Coinductive Proofs for Temporal Hyperliveness
Arthur Correnson, Bernd Finkbeiner
TL;DR
This work addresses the lack of deductive tools for temporal hyperproperties, focusing on the challenging $\forall^*\exists^*\psi$ class. It introduces HyCo, a Coq-mechanized, language-agnostic framework that uses parameterized coinduction to build incremental witnesses for hyperproperties, aligning with a game-interpretation yet avoiding explicit arena construction. The key contributions include the soundness of HyCo, incremental reasoning rules, derivatives-based handling of temporal modalities, up-to techniques via GPACO, and a specialized deductive system for imperative programs with I/O. The framework enables interactive proofs of infinite-trace hyperproperties in reactive systems, with concrete Coq demonstrations and avenues for future enhancements such as prophecy variables and enhanced completeness.
Abstract
Temporal logics for hyperproperties have recently emerged as an expressive specification technique for relational properties of reactive systems.
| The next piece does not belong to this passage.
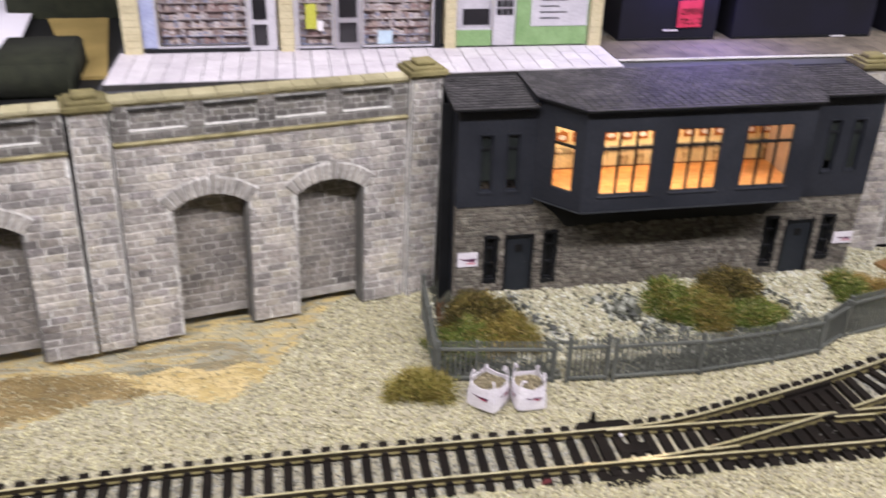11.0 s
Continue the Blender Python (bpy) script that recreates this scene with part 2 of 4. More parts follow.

While the model checking problem for such logics has been widely studied, there is a scarcity of deductive proof systems for temporal hyperproperties. In particular, hyperproperties with an alternation of universal and existential quantification over system executions are rarely supported. In this paper, we focus on the difficult class of hyperproperties of the form $\forall^*\exists^*ψ$, where $ψ$ is a safety relation. We show that hyperproperties of this class -- which includes many hyperliveness properties of interest -- can always be approximated by coinductive relations. This enables intuitive proofs by coinduction. Based on this observation, we define HyCo (HYperproperties, COinductively), a mechanized framework to reason about temporal hyperproperties within the Coq proof assistant. We detail the construction of HyCo, provide a proof of its soundness, and exemplify its use by applying it to the verification of reactive systems modeled as imperative programs with nondeterminism and I/O.